POLITICS

SACP welcomes Ayanda Dlodlo's commitment on BDM

Party says Muthambi amendment was simply to benefit parasites and Naspers

Broadcast Digital Migration policy 

The South African Communist Party welcomes the commitment this week by the Minister of Communications Ayanda Dlodlo re-asserting the Broadcasting Digital Migration (BDM) policy of the African National Congress including encryption. 

The SACP agrees with the basic principles underlying the policy, specifically the strategic aim to strengthen free-to-air, public and community television broadcasting. The SACP campaigned against an amendment pushed in government by the former Minister of Communication Faith Muthambi effectively undermining the policy. In May 2016 the Supreme Court of Appeals correctly found that the amendment was an edict, irrational, invalid and set it aside. The SACP raised its objection when Muthambi appealed. Both her amendment and the appeal further delayed South Africa’s analogue to digital terrestrial television migration.  

The Muthambi amendment was simply to the benefit of parasites and pay television monopolised, including through encryption/conditional access, by Naspers’ through its subsidiary Multichoice. Naspers was established during colonial rule in South Africa and served as the mouthpiece of the Broederbond, the ideological vanguard of apartheid. The action to strengthen its monopoly and parasites could only be the function of false radical economic transformation at the expense of true radical economic transformation.

In sharp contrast, true radical economic transformation must de-monopolise our economy. It must decisively elbow the stranglehold of private monopoly capital, concentration, oligopolies, oligarchs and parasites from the neck of our economy, including in the media and communications sector. 

The digital terrestrial television broadcasting space must therefore be democratised by means of bringing an end to the Monopoly of Naspers’ Multichoice. 

The government must use the BDM process to expand access to new entrants. Encryption significantly lowers the financial barriers to entry for new entrants in the pay television sector, while allowing for state revenue generation to recover, over a few years, the cost of the initial stated subsidisation of STBs. 

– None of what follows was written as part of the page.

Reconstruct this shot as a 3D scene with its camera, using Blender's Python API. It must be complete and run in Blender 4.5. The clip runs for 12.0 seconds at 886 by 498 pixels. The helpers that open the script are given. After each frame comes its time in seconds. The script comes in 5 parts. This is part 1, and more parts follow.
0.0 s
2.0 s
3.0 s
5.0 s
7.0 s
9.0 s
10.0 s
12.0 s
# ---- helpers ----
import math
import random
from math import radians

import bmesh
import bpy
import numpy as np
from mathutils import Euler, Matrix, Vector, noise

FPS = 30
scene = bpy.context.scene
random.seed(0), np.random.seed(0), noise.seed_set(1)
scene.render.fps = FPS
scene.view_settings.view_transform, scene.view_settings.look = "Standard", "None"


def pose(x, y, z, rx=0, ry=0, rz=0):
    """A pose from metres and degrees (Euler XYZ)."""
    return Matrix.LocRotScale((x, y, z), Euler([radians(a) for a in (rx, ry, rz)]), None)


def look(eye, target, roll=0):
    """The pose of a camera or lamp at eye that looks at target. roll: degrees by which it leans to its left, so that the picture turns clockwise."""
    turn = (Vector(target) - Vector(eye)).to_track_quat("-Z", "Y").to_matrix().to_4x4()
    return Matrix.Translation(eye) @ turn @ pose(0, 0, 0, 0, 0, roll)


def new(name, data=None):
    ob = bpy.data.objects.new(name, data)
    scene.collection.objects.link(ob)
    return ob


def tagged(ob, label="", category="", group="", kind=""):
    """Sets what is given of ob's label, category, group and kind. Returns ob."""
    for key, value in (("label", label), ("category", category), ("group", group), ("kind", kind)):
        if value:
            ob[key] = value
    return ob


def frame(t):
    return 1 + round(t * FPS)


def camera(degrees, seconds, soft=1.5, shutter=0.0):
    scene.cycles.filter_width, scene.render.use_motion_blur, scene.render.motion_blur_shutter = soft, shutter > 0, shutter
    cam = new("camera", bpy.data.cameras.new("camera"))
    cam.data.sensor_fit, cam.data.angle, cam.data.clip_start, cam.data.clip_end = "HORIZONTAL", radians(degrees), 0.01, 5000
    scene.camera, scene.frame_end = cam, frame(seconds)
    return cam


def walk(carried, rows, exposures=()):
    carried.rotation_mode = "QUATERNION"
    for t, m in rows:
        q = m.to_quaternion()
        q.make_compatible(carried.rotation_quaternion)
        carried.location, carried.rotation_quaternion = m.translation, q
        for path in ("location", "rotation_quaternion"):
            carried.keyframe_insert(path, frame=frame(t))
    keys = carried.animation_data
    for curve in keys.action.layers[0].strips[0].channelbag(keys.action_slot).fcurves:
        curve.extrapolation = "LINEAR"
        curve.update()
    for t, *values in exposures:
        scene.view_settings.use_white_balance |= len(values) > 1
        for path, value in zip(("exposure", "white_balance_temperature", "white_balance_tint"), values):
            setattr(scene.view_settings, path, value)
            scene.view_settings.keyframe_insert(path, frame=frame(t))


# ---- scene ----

The economic benefits of the process must be shared, with priority given to the workers and poor through adequate state support. 

The government must therefore be seen lifting content producers in our communities out of inequality, unemployment and poverty, among others by means of a decisive pursuit of an infrastructure of encrypted – that is protected digital terrestrial television broadcasting to host their content for access by means of pay as you view or subscription. This will bring them income and change their lives for the better.

Further, the inclusion of encryption should give South Africans, including those qualifying for subsidised Set-Top-Boxes (STBs), that is those households earning a maximum of R3 200 per month, as well as those who by the STBs, access a variety of digital platforms including e-government services. e-Government services can only be delivered in home language and geographically specific form, with STBs that have functional conditional access/encryption chips. 

Examples include ‎enabling people to receive, in their home language, information about government services, including pensions, social grants, health services. Indidivudal home language and geographic message targetting is possible because functional conditional access/encryption makes each STB individually addressible. This technology is presently employed by Naspers' Multichoice but for a different reason (profit making), to tell subscribers that they must pay and then to cut access to the signal which also affects access to free-to-air television.

Save public resource

The SACP hopes that Minister Dlodlo will put national development and transformation imperatives and public interest to the front.  We therefore call on her to save public resources. In line with her decision to re-assert ANC BDM policy, the Minister should withdraw the Muthambi appeal application before the Constitutional Court. This will fast track and enable government to confront the challenges that pushed back our BDM process. As the Auditor General found, the process was fraught with irregularities. Minister Dlodlo must lead a government effort to address all the irregularities from scratch, present an alternative plan and help South Africa to meet its international commitments and deadlines. 

Invest in content development

The SABC, our public broadcaster must invest in content development and strategy to ensure greater benefit from the BDM process. The process offers an opportunity to strengthen free-to-air television with multichannel, high definition television, interactive television and expanded coverage for the content and language diversity of our country. 

Long range, organic state planning‎ is essential 

Government must start looking beyond Set-Top-Boxes and going forward to the future invest in Integrated Digital Television based on our national development and transformation imperatives.